Children engaged in the worst form of labour: ILO

About 500 children in Fiji have been found to be engaged in the worst form of child labour.

This was confirmed by the International Labour Organization’s first-ever comprehensive study conducted over a period of five years.

The program dubbed Tackling Child Labour through Education (TACKLE) highlighted that children under the age of 15 were engaged in the worst form of child labour, including sexual exploitation, drug trafficking, begging and hazardous work while many more worked below minimum age employment.

The comprehensive study also revealed that the main reasons these children engaged in such work was poverty, family breakdown, education, unemployment, internal migration, crisis situations, among other reasons.

The research also offered lessons learnt from current action programs to withdraw and prevent children from these types of work.
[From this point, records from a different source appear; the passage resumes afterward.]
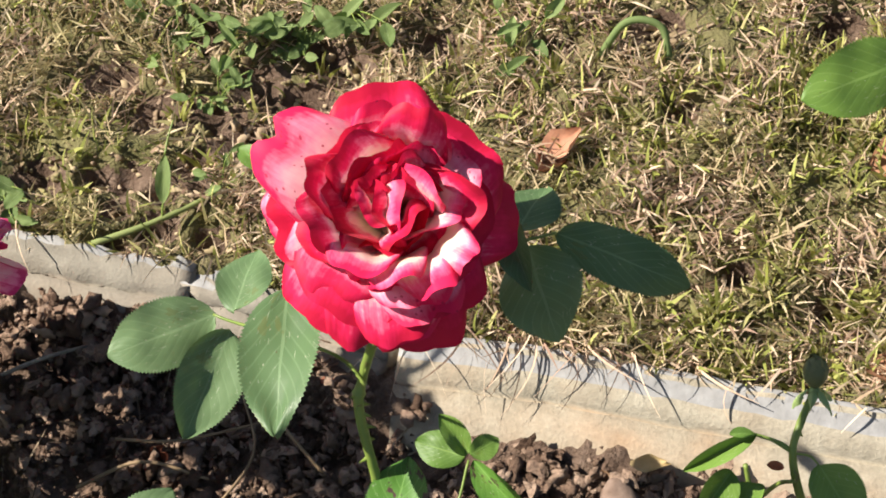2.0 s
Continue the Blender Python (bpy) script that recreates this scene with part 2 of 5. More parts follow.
PETAL_HEART = petal_material("heart_petal", [(0.54, CREAM), (0.72, (0.87, 0.60, 0.54)), (0.86, (0.82, 0.14, 0.28)), (1.0, RED)], noise_amount=0.4, through=0.22)
PETAL_CREAM = petal_material("cream_rose_petal", [(0.36, (0.83, 0.68, 0.43)), (0.62, (0.87, 0.54, 0.41)), (0.84, (0.86, 0.28, 0.31)), (1.02, (0.76, 0.05, 0.14))], spots=0.8, noise_amount=0.45, edge=0.12)
PETAL_BACK = petal_material("cream_reflexed_petal", [(0.55, (0.84, 0.74, 0.54)), (0.82, (0.85, 0.60, 0.50)), (0.97, (0.82, 0.26, 0.30)), (1.1, (0.70, 0.04, 0.12))], spots=0.9, noise_amount=0.3, edge=0.08)
PETAL_BUD = petal_material("bud_petal", [(0.50, (0.82, 0.74, 0.48)), (0.70, (0.86, 0.60, 0.50)), (0.87, (0.84, 0.27, 0.32)), (1.02, RED)], spots=0.2, noise_amount=0.26, edge=0.05)
PETAL_BUSH = petal_material("magenta_rose_petal", [(0.48, (0.88, 0.70, 0.66)), (0.74, (0.87, 0.48, 0.56)), (0.94, (0.81, 0.17, 0.33)), (1.10, (0.62, 0.03, 0.16))], spots=0.3, noise_amount=0.5, edge=0.12)


# ---- building helpers ----
def part(name, bm, material, parent, label=""):
    """Links a bmesh, or a mesh, as one object under a thing or a part."""
    if isinstance(bm, bmesh.types.BMesh):
        me = bpy.data.meshes.new(name)
        bm.to_mesh(me)
        bm.free()
    else:
        me = bm
    if material and not me.materials:
        me.materials.append(material)
    ob = new(name, me)
    if parent is not None:
        ob.parent = parent
        ob.matrix_parent_inverse = Matrix.Translation(-parent.location) if parent.type == "EMPTY" else Matrix.Identity(4)
    if label:
        ob["label"] = label
    return ob


def smooth(bm):
    for f in bm.faces:
        f.smooth = True
    return bm


def spline(points, steps=6):
    """Points along a smooth curve through the given ones."""
    p = [Vector(q) for q in points]
    if len(p) < 3:
        return [p[0].lerp(p[-1], i / steps) for i in range(steps + 1)]
    out = []
    for i in range(len(p) - 1):
        a, b = p[i], p[i + 1]
        ta = (b - p[i - 1]) / 2 if i else b - a
        tb = (p[i + 2] - a) / 2 if i + 2 < len(p) else b - a
        for k in range(steps):
            t = k / steps
            out.append(a * (2 * t**3 - 3 * t**2 + 1) + ta * (t**3 - 2 * t**2 + t) + b * (3 * t**2 - 2 * t**3) + tb * (t**3 - t**2))
    return out + [p[-1]]


def tube_mesh(points, r0, r1, sides=8, thorns=0, seed=0, knobs=()):
    """A tapered stem along a curve, with thorns and thicker joints."""
    rng = random.Random(seed)
    path = spline(points)
    bm = bmesh.new()
    rings = []
    side = Vector((0.31, 0.77, 0.2))
    for i, p in enumerate(path):
        d = (path[min(i + 1, len(path) - 1)] - path[max(i - 1, 0)]).normalized()
        side = (side - d * side.dot(d)).normalized()
        up = d.cross(side)
        t = i / (len(path) - 1)
        r = r0 + (r1 - r0) * t
        r *= 1 + 0.07 * rng.uniform(-1, 1) + sum(0.5 * math.exp(-((t - k) / 0.02) ** 2) for k in knobs)
        rings.append([bm.verts.new(p + r * (math.cos(a) * side + math.sin(a) * up)) for a in (2 * math.pi * j / sides for j in range(sides))])
    for a, b in zip(rings, rings[1:]):
        for j in range(sides):
            bm.faces.new((a[j], a[(j + 1) % sides], b[(j + 1) % sides], b[j]))
    bm.faces.new(rings[0][::-1])
    bm.faces.new(rings[-1])
    for _ in range(thorns):
        i = rng.randrange(2, len(path) - 1)
        a = rng.uniform(0, 6.28)
        d = (path[i] - path[i - 1]).normalized()
        s = d.orthogonal().normalized()
        o = (math.cos(a) * s + math.sin(a) * d.cross(s)).normalized()
        r = r0 + (r1 - r0) * i / len(path)
        base = path[i] + o * r * 0.8
        b = [bm.verts.new(base + q) for q in (d * 0.0014, o.cross(d) * 0.0006, -d * 0.0014, -o.cross(d) * 0.0006)]
        tip = bm.verts.new(base + o * rng.uniform(0.0022, 0.004) - d * 0.0012)
        for j in range(4):
            bm.faces.new((b[j], b[(j + 1) % 4], tip))
    return smooth(bm)


def leaf_mesh(name, fold, curl, wave, seed, serrate=0.044, taper=0.88):
    """A rose leaflet along +x, one unit long and one wide: toothed rim, folded along the rib, curved along its length."""
    rng = random.Random(seed)
    rows, cols = 72, 6
    me = bpy.data.meshes.new(name)
    verts, faces, uvs = [], [], []
    ph = rng.uniform(0, 6)
    for i in range(rows + 1):
        s = i / rows
        w = 0.5 * math.sin(math.pi * s**taper) ** 0.62 * (1 - 0.20 * max(0.0, s - 0.8) / 0.2) if 0 < s < 1 else 0.0
        w = max(w, 0.012)
        tooth = 1 + (serrate if i % 2 else -serrate * 0.7)
        for j in range(cols + 1):
            q = 2 * j / cols - 1
            rim = abs(q) > 0.99
            y = w * q * (tooth if rim else 1)
            x = s + (0.012 if rim and i % 2 else 0) * (1 - s)
            z = fold * abs(y) - curl * (s - 0.35) ** 2 + wave * math.sin(7 * s + ph + 2 * q) * abs(q) + 0.006 * math.sin(26 * (s - 0.4 * abs(q))) * abs(q) * (1 - abs(q)) + 0.05 * noise.noise(Vector((s * 3, q * 1.4, seed * 1.7)))
            verts.append((x, y, z))
            uvs.append((s, 0.5 + q / 2))
    n = cols + 1
    for i in range(rows):
        for j in range(cols):
            faces.append((i * n + j, (i + 1) * n + j, (i + 1) * n + j + 1, i * n + j + 1))
    me.from_pydata(verts, [], faces)
    layer = me.uv_layers.new(name="UVMap")
    for loop in me.loops:
        layer.data[loop.index].uv = uvs[loop.vertex_index]
    for f in me.polygons:
        f.use_smooth = True
    return me


LEAF_SHAPES = [(0.16, 0.10, 0.03), (0.24, 0.06, 0.035), (0.10, 0.20, 0.05), (0.45, 0.22, 0.02), (0.05, 0.08, 0.05), (0.60, 0.15, 0.03)]
LEAF_MESHES = {}


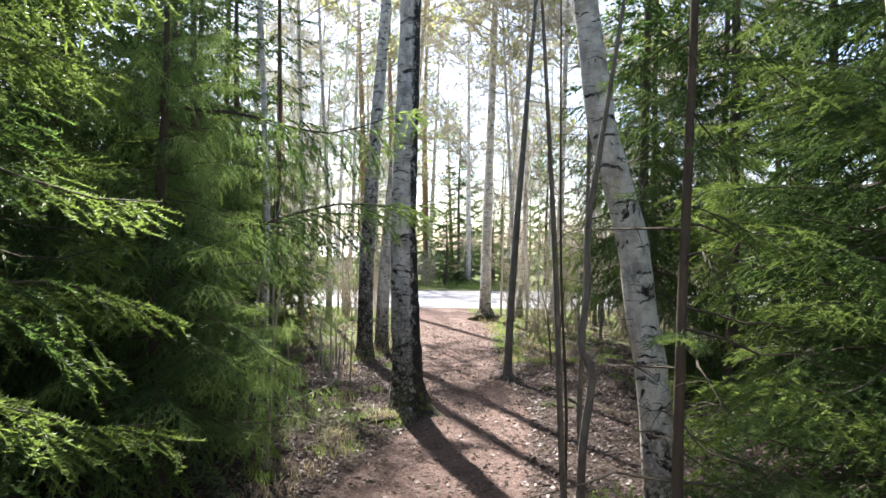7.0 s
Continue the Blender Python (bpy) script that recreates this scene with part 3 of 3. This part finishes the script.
# left of the path
spruce(-1.65, 3.85, 11, 0.10, 0.3, 118, 1.6, "near", 1013, "large dark green spruce with drooping boughs beside the path", droop=0.22, dead=30, dead_len=1.5, thick=4.0, bare=(180, 1.25, 0.25),
       placed=[(0.9, (-0.58, 3.35, 0.58)), (0.6, (-0.7, 3.15, 0.35)), (0.5, (-0.95, 2.9, 0.3)), (1.75, (-0.62, 2.55, 1.42)), (1.3, (-1.02, 3.0, 0.95)), (0.75, (-0.62, 3.5, 0.42)), (1.25, (-0.5, 3.05, 1.32)), (1.05, (-0.55, 3.1, 1.06)), (2.2, (-0.6, 4.3, 2.05)), (2.6, (-0.7, 3.0, 2.35))])
spruce(-1.15, 6.35, 3.5, 0.05, 0.5, 125, 1.15, "hanging", 102, "spruce with boughs painted sunlit pale green reaching over the path", droop=0.15, dead=6, split=3.1,
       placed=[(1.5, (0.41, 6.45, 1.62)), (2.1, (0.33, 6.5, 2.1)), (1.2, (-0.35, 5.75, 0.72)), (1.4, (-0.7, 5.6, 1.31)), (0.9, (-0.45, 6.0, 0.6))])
spruce(-2.35, 1.9, 9, 0.09, 0.3, 80, 1.5, "near", 103, "spruce with low dark boughs at the start of the path", dead=3, bare=(20, 1.55, 0.0),
       placed=[(1.5, (-0.78, 1.75, 1.42)), (1.2, (-0.82, 1.85, 1.2)), (0.9, (-0.85, 2.2, 0.55))])
spruce(-2.3, 5.6, 11, 0.1, 0.5, 90, 1.5, "mid", 104, "dark spruce standing back from the path", dead=6, thick=13.0)
spruce(-1.5, 8.4, 5.2, 0.06, 0.4, 95, 1.05, "hanging", 105, "young spruce with hanging twigs painted sunlit pale green", dead=5, placed=[(1.6, (-0.35, 8.0, 1.42)), (1.0, (-0.6, 8.1, 0.6))])
# (-2.05, 7.25) and (-2.2, 13.2) are added to cast shade on nearer spruces
for i, (x, y, h, reach) in enumerate([(-2.0, 10.6, 10, 1.3), (-1.25, 12.0, 8, 1.1), (-3.2, 7.6, 11, 1.6), (-3.0, 12.2, 10, 1.5), (-3.6, 3.4, 12, 1.7), (-4.2, 10.0, 11, 1.7), (-3.4, 14.2, 8, 1.3), (-1.95, 9.3, 8, 1.15), (-1.7, 11.3, 7, 0.95), (-2.7, 11.3, 9, 1.2), (-2.05, 7.25, 11, 1.45), (-2.2, 13.2, 11, 1.4), (-3.1, 9.4, 11, 1.5)]):
    spruce(x, y, h, 0.05 + 0.008 * (i % 3), 0.3, 105, reach, "mid", 110 + i, "dark green spruce in the wood", dead=4, split=3.0, thick=11.0)

spruce(-3.3, 5.4, 9, 0.06, 4.0, 30, 1.1, "mid", 131, "spruce with many dead bare branches below its crown", dead=44, dead_len=1.7, split=5.5)

# right of the path
spruce(2.55, 2.55, 10, 0.10, 0.25, 110, 1.6, "near", 121, "spruce with broad low boughs spreading towards the path", droop=0.12, dead=3,
       placed=[(0.85, (0.72, 2.9, 0.72)), (0.75, (0.92, 2.4, 0.6)), (0.55, (0.72, 2.35, 0.45)), (0.6, (0.9, 2.95, 0.45)), (1.2, (1.3, 3.2, 1.15)), (1.6, (1.45, 2.9, 1.5)), (1.0, (1.15, 2.9, 0.85))])
spruce(2.75, 5.15, 5.6, 0.085, 0.25, 130, 1.75, "near", 122, "large spruce with sunlit yellow-green boughs", droop=0.10, dead=4,
       placed=[(1.0, (1.15, 4.4, 0.95)), (1.5, (1.2, 4.6, 1.4)), (2.0, (1.25, 4.6, 1.95))])
spruce(1.08, 4.65, 6, 0.021, 1.6, 44, 0.6, "near", 123, "thin brown-stemmed spruce with sparse boughs", dead=18, split=5,
       placed=[(1.05, (0.86, 4.32, 1.06)), (0.7, (1.25, 4.2, 0.62)), (0.6, (1.45, 4.45, 0.5))])
spruce(4.3, 3.6, 12, 0.11, 0.3, 80, 1.8, "mid", 124, "dark green spruce in the wood", dead=3)
spruce(4.2, 6.9, 11, 0.1, 0.4, 90, 1.7, "mid", 125, "dark green spruce in the wood", dead=4, thick=12.0)
# added spruce, mostly out of view, to shade the floor right of the path
spruce(3.5, 8.3, 11, 0.055, 2.5, 40, 1.5, "mid", 132, "added dark green spruce with a bare lower trunk, shading the floor", dead=14, thick=12.0, split=4.2)
spruce(3.15, 9.45, 13, 0.055, 1.05, 54, 1.35, "mid", 1266, "spruce with a bare dark trunk and drooping upper boughs", dead=16, droop=0.25, thick=16.0,
       placed=[(1.75, (1.98, 8.9, 1.32)), (2.0, (2.55, 8.6, 1.85)), (2.6, (2.0, 9.8, 2.35))])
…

One such lesson was the fact that many of the children were out of the education system having dropped out of school.

The lack of social support was also one issue highlighted in the report — which stated that relevant education programs for child labourers and out-of-school children posed a challenge to effectively removing children from the worst forms of child labour.

TACKLE is a global program aimed at tackling child labour through education in 11 countries across Africa, the Caribbean and the Pacific, including Fiji and Papua New Guinea.

It is funded by the European Commission and supported by the ACP Group of States.

Working with the ILO’s tri-partite partners and civil society groups, the program formulates, implements and enforces policies and programs to fight child labour. The program works through four strategic areas: improving the legal framework; strengthening institutional capacity to implement child labour strategies; developing effective demonstration models targeting child labour and enhancing the knowledge base and networks on child labour and education.